Nicolás Medina Nicolás Medina - 3 months ago 29
Python Question

numpy.column_stack with numeric and string arrays

I have several arrays, some of them have float numbers and others have string characters, all the arrays have the same length. When I try to use numpy.column_stack in these arrays, this function convert to string the float numbers, for example:

a = np.array([3.4,3.4,6.4])
b = np.array(['holi','xlo','xlo'])

B = np.column_stack((a,b))

print B
>>> [['3.4' 'holi']
['3.4' 'xlo']
['3.4' 'xlo']

type(B[0,0])
>>> numpy.string


Why?

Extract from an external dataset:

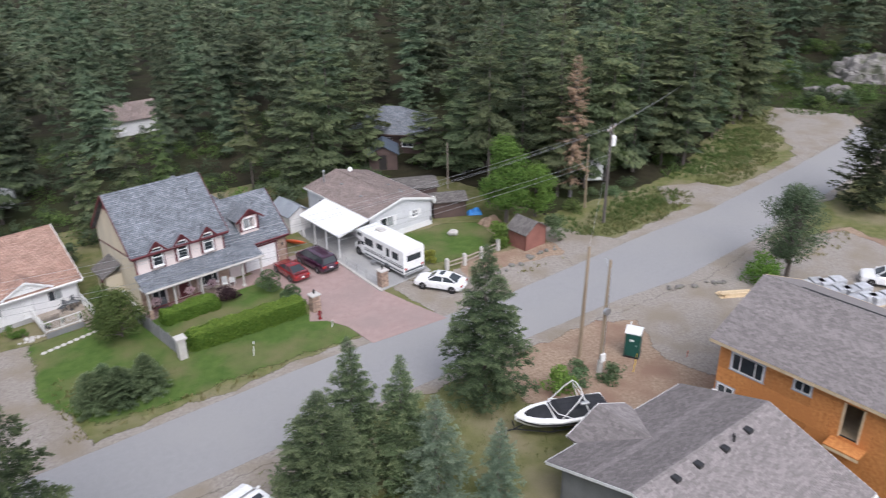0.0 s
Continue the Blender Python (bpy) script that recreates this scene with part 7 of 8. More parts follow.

It's possible to avoid it?
Thanks a lot for your time.

Answer

To store such mixed type data, most probably you would be required to store them as Object dtype arrays or use structured arrays. Going with the Object dtype arrays, we could convert either of the input arrays to an Object dtype upfront and then stack it alongside the rest of the arrays to be stacked. The rest of the arrays would be converted automatically to Object dtype to give us a stacked array of that type. Thus, we would have an implementation like so-

np.column_stack((a.astype(np.object),b))

Sample run to show how to construct a stacked array and retrieve the individual arrays back -

In [88]: a
Out[88]: array([ 3.4,  3.4,  6.4])

In [89]: b
Out[89]: 
array(['holi', 'xlo', 'xlo'], 
      dtype='|S4')

In [90]: out = np.column_stack((a.astype(np.object),b))

In [91]: out
Out[91]: 
array([[3.4, 'holi'],
       [3.4, 'xlo'],
       [6.4, 'xlo']], dtype=object)

In [92]: out[:,0].astype(float)
Out[92]: array([ 3.4,  3.4,  6.4])

In [93]: out[:,1].astype(str)
Out[93]: 
array(['holi', 'xlo', 'xlo'], 
      dtype='|S4')